TASK INSTRUCTIONS:
Drop the images; return everything else in the listing below exactly.

— start SUPPLIED INFORMATION —

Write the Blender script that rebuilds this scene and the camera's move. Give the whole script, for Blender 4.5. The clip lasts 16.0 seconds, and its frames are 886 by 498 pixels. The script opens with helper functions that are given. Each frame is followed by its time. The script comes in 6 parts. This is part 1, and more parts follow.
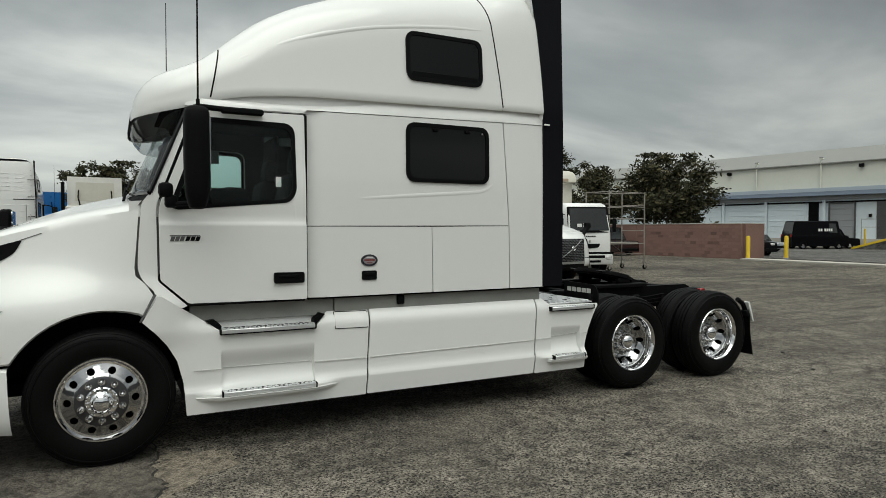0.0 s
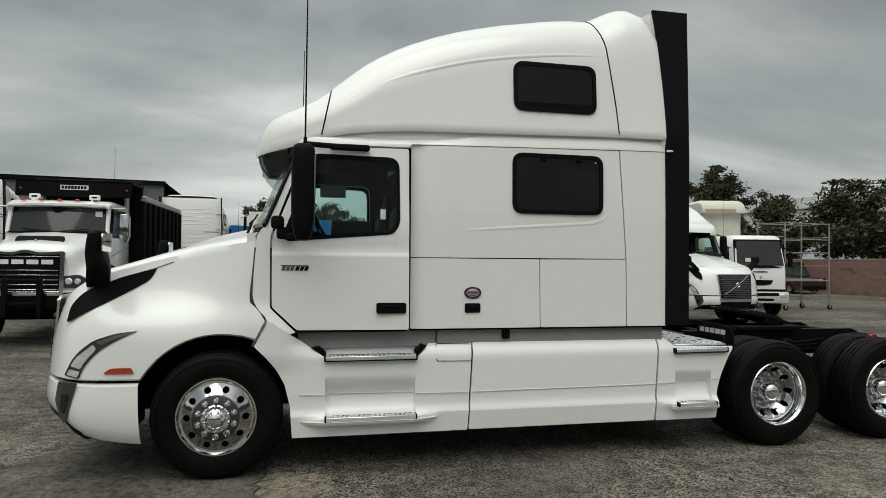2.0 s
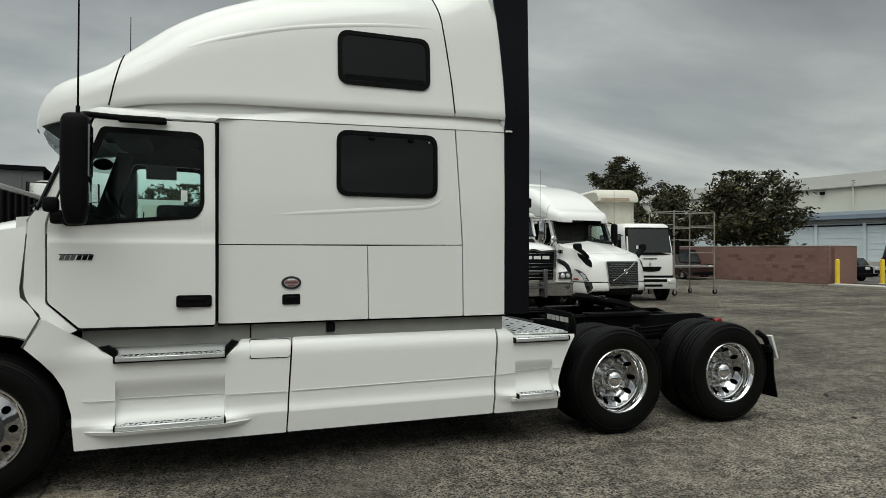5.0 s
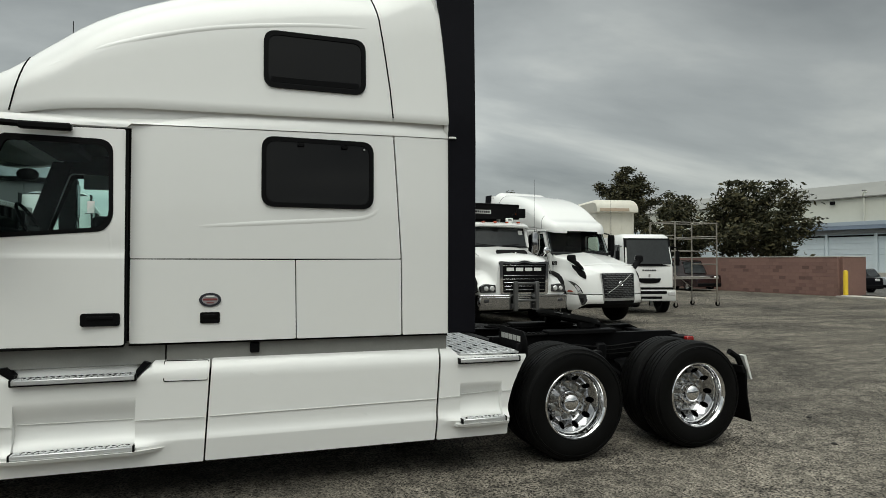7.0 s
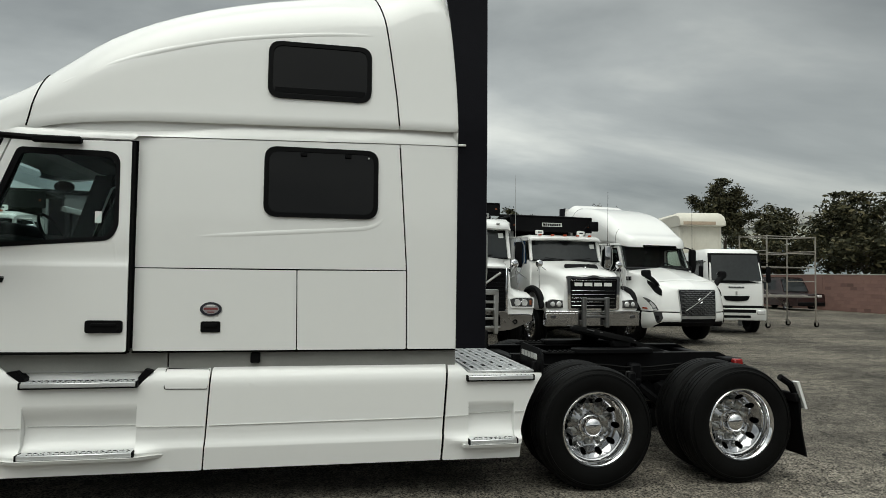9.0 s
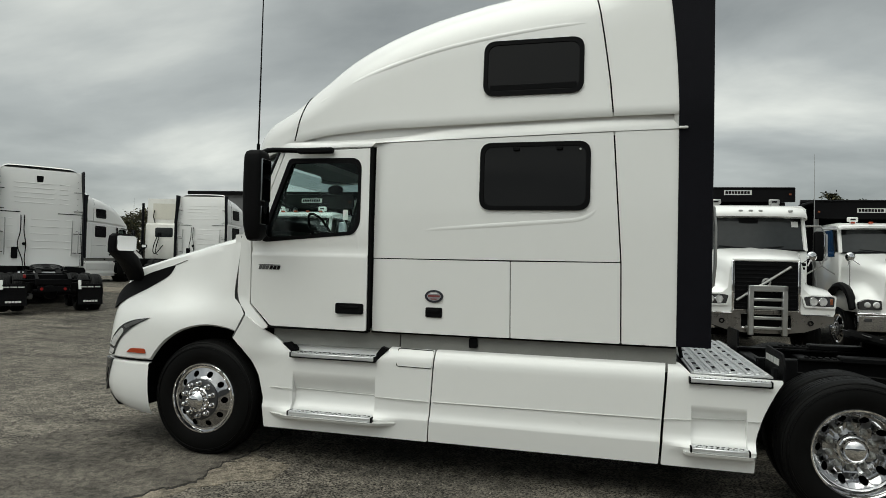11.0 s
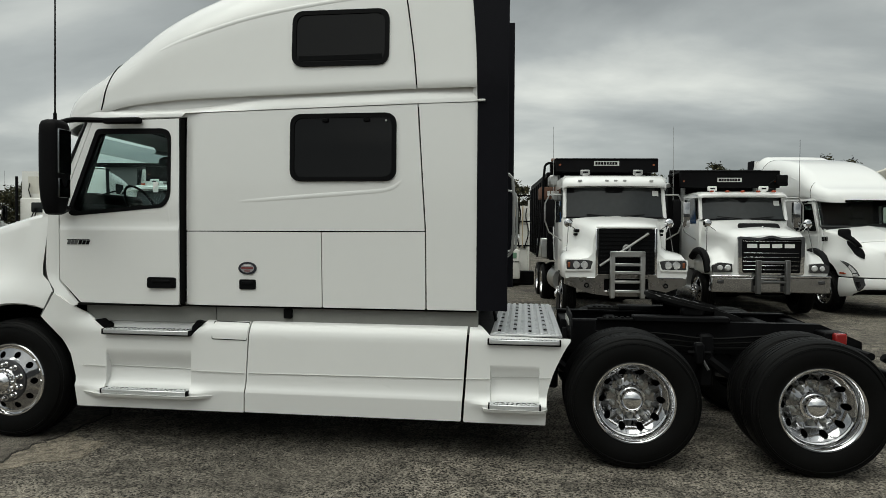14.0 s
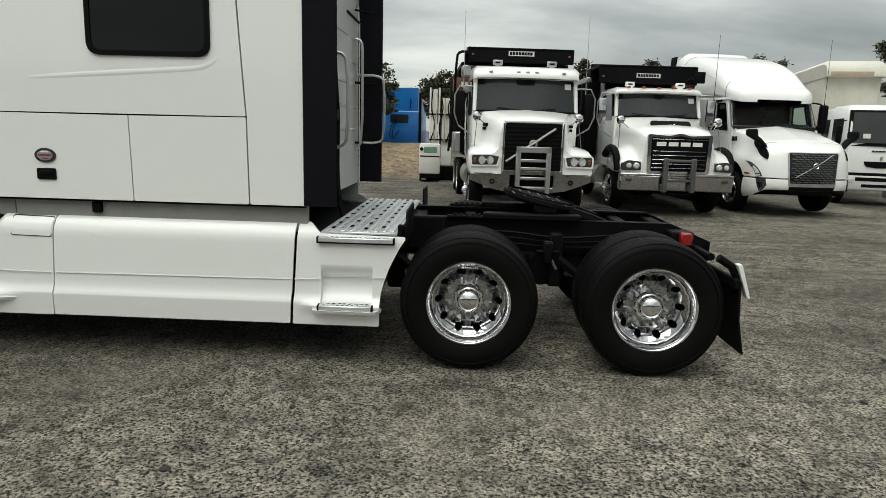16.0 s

— end SUPPLIED INFORMATION —

OUTPUT FOR THIS TASK:
Write the Blender script that rebuilds this scene and the camera's move. Give the whole script, for Blender 4.5. The clip lasts 16.0 seconds, and its frames are 886 by 498 pixels. The script opens with helper functions that are given. Each frame is followed by its time. The script comes in 6 parts. This is part 1, and more parts follow.
0.0 s
2.0 s
5.0 s
7.0 s
9.0 s
11.0 s
14.0 s
16.0 s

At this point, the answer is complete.